An Australian university has refused to say whether it is considering disciplinary action against an academic found by a senior judge to have subverted science in an unsuccessful attempt to stop a A$5.8 billion (£3 billion) gas project.
University of Western Australia (UWA) marine geoscientist Mick O’Leary earned scathing criticism from Federal Court judge Natalie Charlesworth, who has dismissed an application from three Indigenous Australians to block construction of a 262km gas pipeline near the Tiwi Islands, north of Darwin.
Dr O’Leary, who describes himself as a climate geoscientist, focuses his research on sea level reconstructions and the archaeology of submerged landscapes.
Justice Charlesworth found that he had lied to Tiwi Islanders and shown them misleading maps to exaggerate the potential legal and spiritual significance of underwater features – including what he claimed had been a “huge” freshwater lake, before the area was inundated after the last ice age – near the pipeline’s planned route.
The lake supposedly matched descriptions of terrain inhabited by spiritual entities called Crocodile Man and Mother Ampiji, whose stories had been transmitted through hundreds of generations via oral histories known as songlines. The islanders feared that the pipeline would upset Ampiji, the protector of the sea, causing storms and other disasters.
Dr O’Leary also presented evidence associating landforms on the seabed with ancient burial sites. Justice Charlesworth concluded that his intent had been to “coach” the islanders on what to say about the submerged landscapes, to enhance their arguments against the pipeline.
“My conclusions about Dr O’Leary’s lack of regard for the truth, lack of independence and lack of scientific rigour are sufficient to discount or dismiss all of his reports for all purposes,” her judgment says. “I would not accept his evidence as sufficient to establish any scientific proposition at all.
“The acrobatics concerning the Crocodile Man story are suggestive of an expert who is seeking to present a case [rather than] scientific truth. [His] conduct [is] far flung from proper scientific method, and falls short of an expert’s obligation to this court.”
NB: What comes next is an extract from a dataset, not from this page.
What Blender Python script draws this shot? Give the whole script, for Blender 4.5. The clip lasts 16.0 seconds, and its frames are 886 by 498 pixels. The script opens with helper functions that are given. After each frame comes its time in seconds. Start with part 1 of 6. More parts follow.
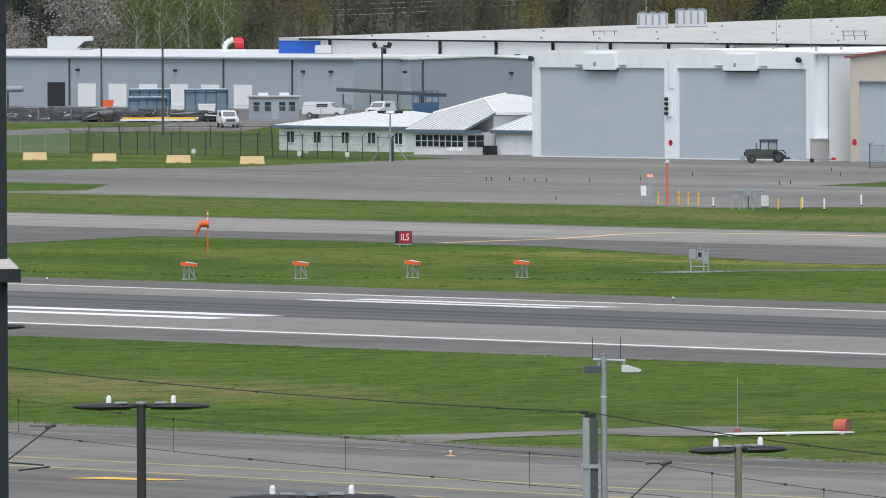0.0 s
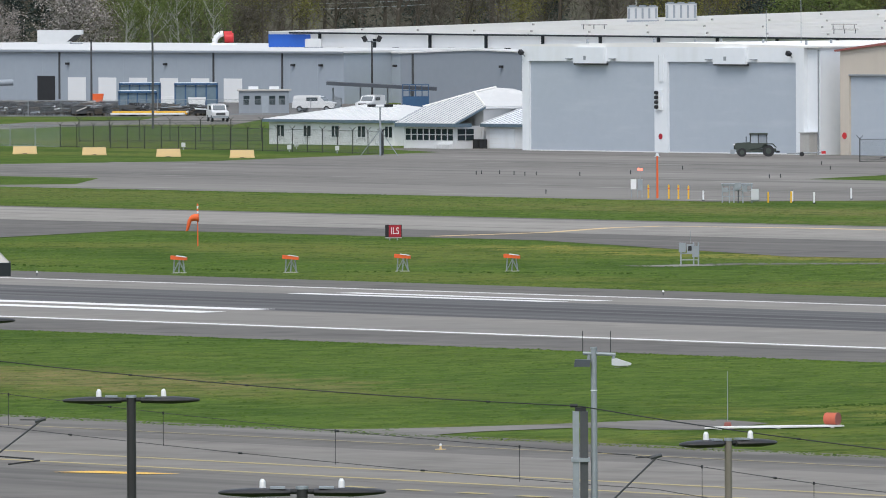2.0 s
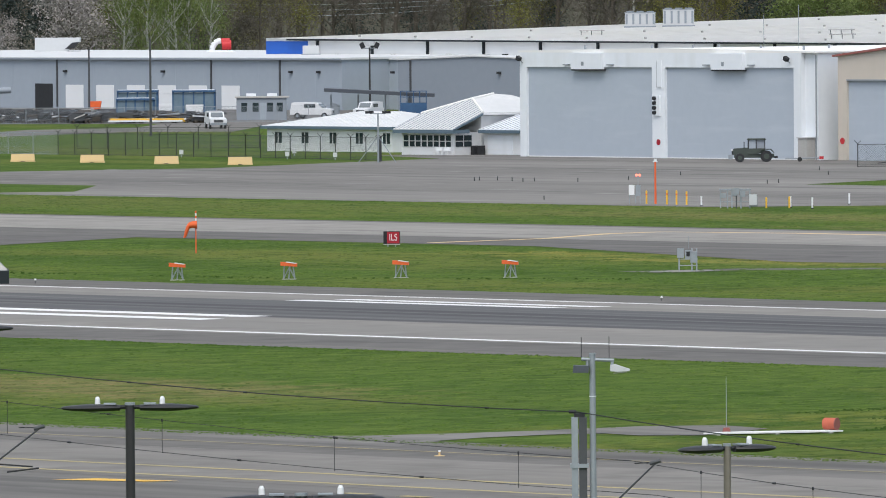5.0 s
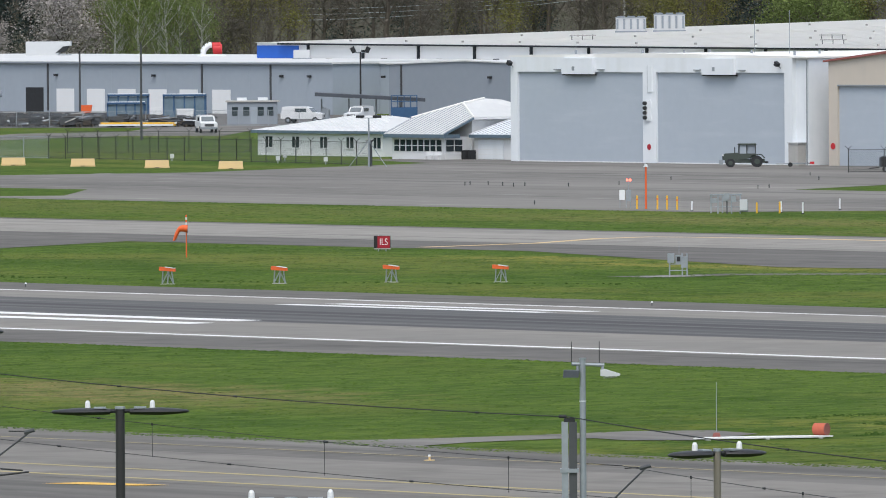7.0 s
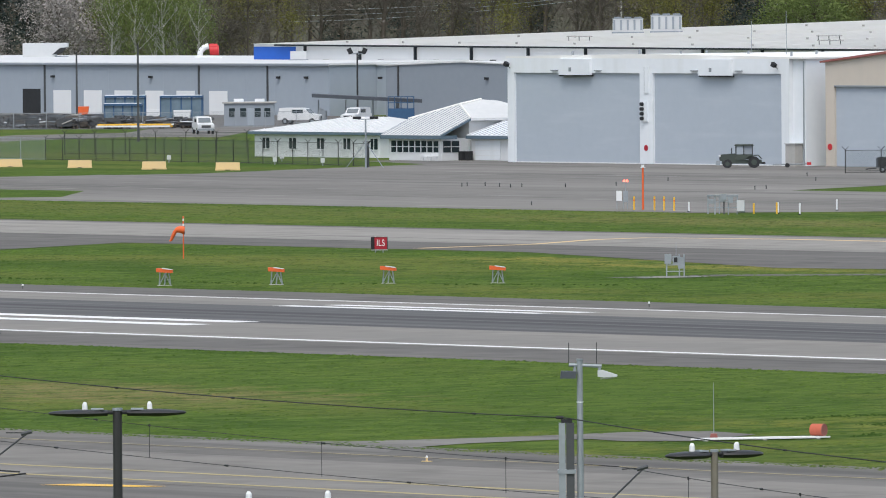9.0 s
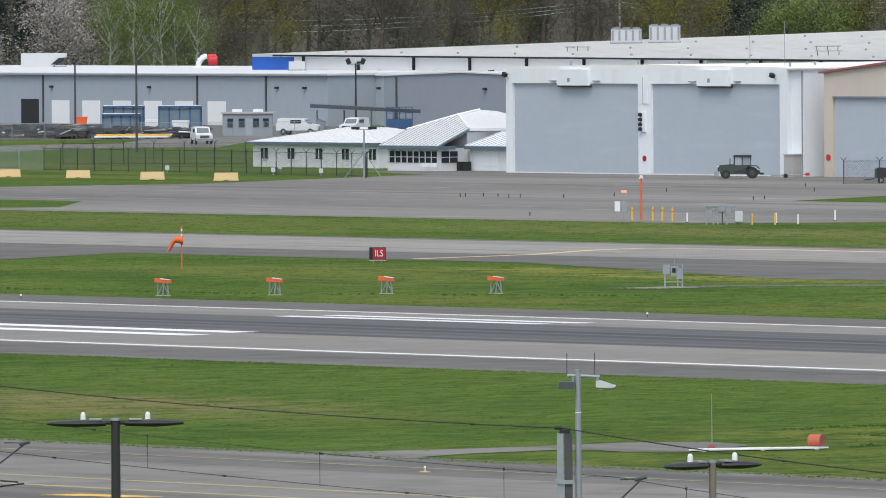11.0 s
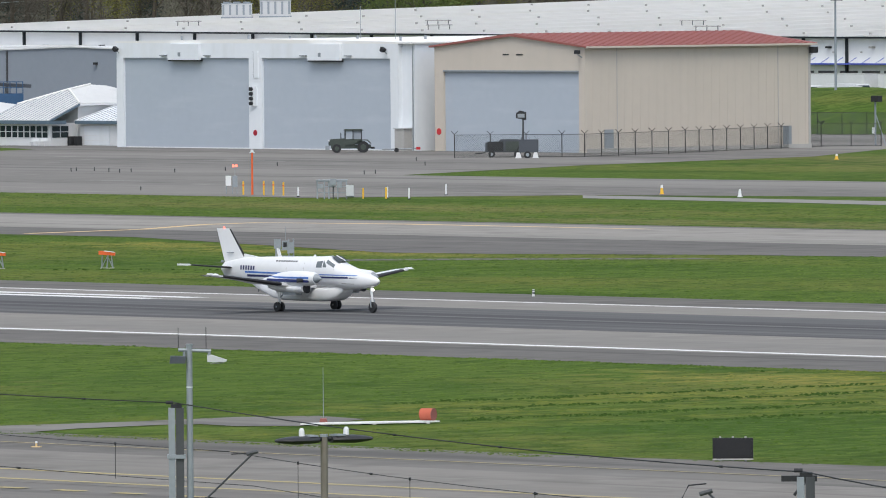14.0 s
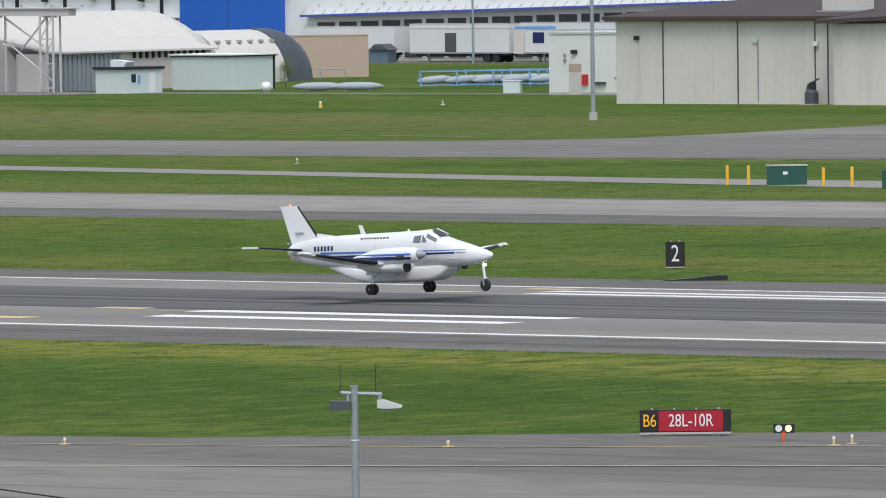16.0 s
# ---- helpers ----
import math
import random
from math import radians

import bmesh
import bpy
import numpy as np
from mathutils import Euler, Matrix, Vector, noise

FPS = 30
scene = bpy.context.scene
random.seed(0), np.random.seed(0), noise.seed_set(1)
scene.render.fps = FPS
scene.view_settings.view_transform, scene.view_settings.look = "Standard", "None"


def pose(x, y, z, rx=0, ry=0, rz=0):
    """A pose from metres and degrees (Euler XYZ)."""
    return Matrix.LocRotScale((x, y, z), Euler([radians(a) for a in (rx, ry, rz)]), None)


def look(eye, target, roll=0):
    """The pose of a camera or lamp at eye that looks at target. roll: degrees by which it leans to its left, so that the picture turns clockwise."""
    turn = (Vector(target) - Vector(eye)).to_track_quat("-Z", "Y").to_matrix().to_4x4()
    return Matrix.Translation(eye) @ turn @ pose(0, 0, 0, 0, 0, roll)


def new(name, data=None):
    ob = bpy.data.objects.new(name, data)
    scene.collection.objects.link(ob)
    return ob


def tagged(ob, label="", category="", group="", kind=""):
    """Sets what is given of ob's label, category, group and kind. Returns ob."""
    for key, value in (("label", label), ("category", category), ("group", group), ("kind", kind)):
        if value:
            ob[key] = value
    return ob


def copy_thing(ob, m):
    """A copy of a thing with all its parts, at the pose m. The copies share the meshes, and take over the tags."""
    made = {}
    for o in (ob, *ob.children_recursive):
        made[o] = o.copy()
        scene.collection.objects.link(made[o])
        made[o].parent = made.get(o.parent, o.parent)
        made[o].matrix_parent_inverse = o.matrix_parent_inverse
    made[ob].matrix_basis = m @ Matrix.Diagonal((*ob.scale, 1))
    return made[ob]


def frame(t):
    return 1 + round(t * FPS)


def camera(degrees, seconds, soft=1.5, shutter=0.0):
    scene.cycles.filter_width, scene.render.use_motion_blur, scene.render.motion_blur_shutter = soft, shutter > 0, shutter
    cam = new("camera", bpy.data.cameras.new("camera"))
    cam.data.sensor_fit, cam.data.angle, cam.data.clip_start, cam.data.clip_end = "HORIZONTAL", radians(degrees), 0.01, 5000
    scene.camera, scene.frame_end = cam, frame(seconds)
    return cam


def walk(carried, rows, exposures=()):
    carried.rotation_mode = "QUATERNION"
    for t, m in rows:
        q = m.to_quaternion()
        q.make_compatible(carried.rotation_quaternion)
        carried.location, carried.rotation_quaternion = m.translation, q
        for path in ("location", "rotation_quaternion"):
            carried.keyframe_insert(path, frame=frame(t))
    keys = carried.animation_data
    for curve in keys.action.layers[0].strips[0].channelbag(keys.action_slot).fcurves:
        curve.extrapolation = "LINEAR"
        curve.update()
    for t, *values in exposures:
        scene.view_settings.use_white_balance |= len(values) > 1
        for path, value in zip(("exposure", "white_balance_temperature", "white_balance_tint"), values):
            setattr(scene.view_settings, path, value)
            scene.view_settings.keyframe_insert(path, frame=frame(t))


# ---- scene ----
# World: x runs along the runway in the aircraft's direction of travel, y away from the camera, z up.
cam = camera(4.4460, 16.0, soft=1.0)
EYE, BEARING = 19.55, 51.4326
# seconds, turn to the right, tilt, lean
ROWS = [
    (0.0, 0.0000, -1.4433, 0.285),
    (0.5, 0.0246, -1.4529, 0.243),
    (1.0, 0.0434, -1.4114, 0.224),
    (1.5, 0.0418, -1.4313, 0.332),
    (2.0, 0.0501, -1.4754, 0.301),
    (2.5, 0.0700, -1.5085, 0.280),
    (3.0, 0.0423, -1.5103, 0.339),
    (3.5, 0.0498, -1.4840, 0.398),
    (6.0, 0.0559, -1.4370, 0.490),
    (6.5, 0.0728, -1.4035, 0.430),
    (7.0, 0.1073, -1.4210, 0.370),
    (7.5, 0.1290, -1.4335, 0.380),
    (8.0, 0.1322, -1.4250, 0.390),
    (8.5, 0.1213, -1.4155, 0.430),
    (11.0, 0.1310, -1.3635, 0.390),
    (11.5, 0.1240, -1.3172, 0.400),
    (12.0, 0.0985, -1.3095, 0.415),
    (12.5, 0.0877, -1.3087, 0.427),
    (13.0, 0.0806, -1.3005, 0.445),
    (13.3, 0.0800, -1.2965, 0.435),
    (13.4, 0.3060, -1.2950, 0.400),
    (13.5, 0.6605, -1.3125, 0.343),
    (14.0, 2.0830, -1.5065, 0.455),
    (14.5, 3.5330, -1.6430, 0.660),
    (15.0, 5.0070, -1.7270, 0.669),
    (15.5, 6.7680, -1.7850, 0.815),
    (16.0, 8.7460, -1.8075, 0.780),
]
walk(cam, [(t, pose(0, 0, EYE, 90 + tilt, 0, BEARING - turn) @ pose(0, 0, 0, 0, 0, -lean)) for t, turn, tilt, lean in ROWS],
     exposures=[(0, 0.53, 6600, 8.5), (12.5, 0.53, 6600, 8.5), (14.5, 0.50, 6600, 8.5), (16, 0.48, 6600, 8.5)])

# ---- light: bright overcast ----
world = bpy.data.worlds.new("world")
scene.world = world
world.use_nodes = True
wn = world.node_tree.nodes
sky = wn.new("ShaderNodeTexSky")
sky.sky_type, sky.sun_disc, sky.sun_elevation, sky.sun_rotation = "NISHITA", False, radians(60), radians(137)
sky.air_density, sky.dust_density, sky.ozone_density = 1.0, 2.0, 1.0
hs = wn.new("ShaderNodeHueSaturation")
hs.inputs["Saturation"].default_value = 0.7
world.node_tree.links.new(sky.outputs[0], hs.inputs["Color"])
world.node_tree.links.new(hs.outputs[0], wn["Background"].inputs[0])
wn["Background"].inputs[1].default_value = 0.15
sun_data = bpy.data.lights.new("sun", "SUN")
sun_data.energy, sun_data.angle, sun_data.color = 1.5, radians(35), (1.0, 0.98, 0.95)
sun = new("sun", sun_data)
SUN_FROM = Vector((0.34, -0.36, 0.87))
sun.matrix_world = look((0, 0, 300), Vector((0, 0, 300)) - SUN_FROM)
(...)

Dr O’Leary, who obtained his doctorate at James Cook University (JCU), was part of a research team that attracted headlines in 2020 when it claimed to have found the country’s first underwater archaeological sites off Western Australia’s northern coast.
Piers Larcombe, a former UWA marine geoscientist who taught Dr O’Leary at JCU and later worked alongside him, said the young academic had allowed himself to become “spread too thin”.
“I’ve known Mick O’Leary for many years. He’s not a bad person, but perhaps he’s had his head turned. Within UWA, he’s got few people who challenge and mentor him, and I suspect he’s got used to a lack of effective challenge. He’s also working well outside his core expertise, as Justice Charlesworth noted.”
Dr Larcombe was part of a group that analysed the 2020 research and found that of 16 “explicit assumptions” in the study, only half had been tested and “none to a degree that might have produced a clear result”.
“Claims of perceived ground‐breaking discoveries should require peerless critical thinking, research and scholarship,” Dr Larcombe and colleagues wrote, in a 2022 paper that was subsequently retracted because the authors had not obtained ethics clearance that the university considered necessary. Dr Larcombe said this would have required clearance from co-authors of the paper being critiqued.
UWA and Dr O’Leary declined requests for comment. The Australian Academy of Science, which has championed calls for a “reliability standard” for scientific evidence presented in trials, also refused to comment.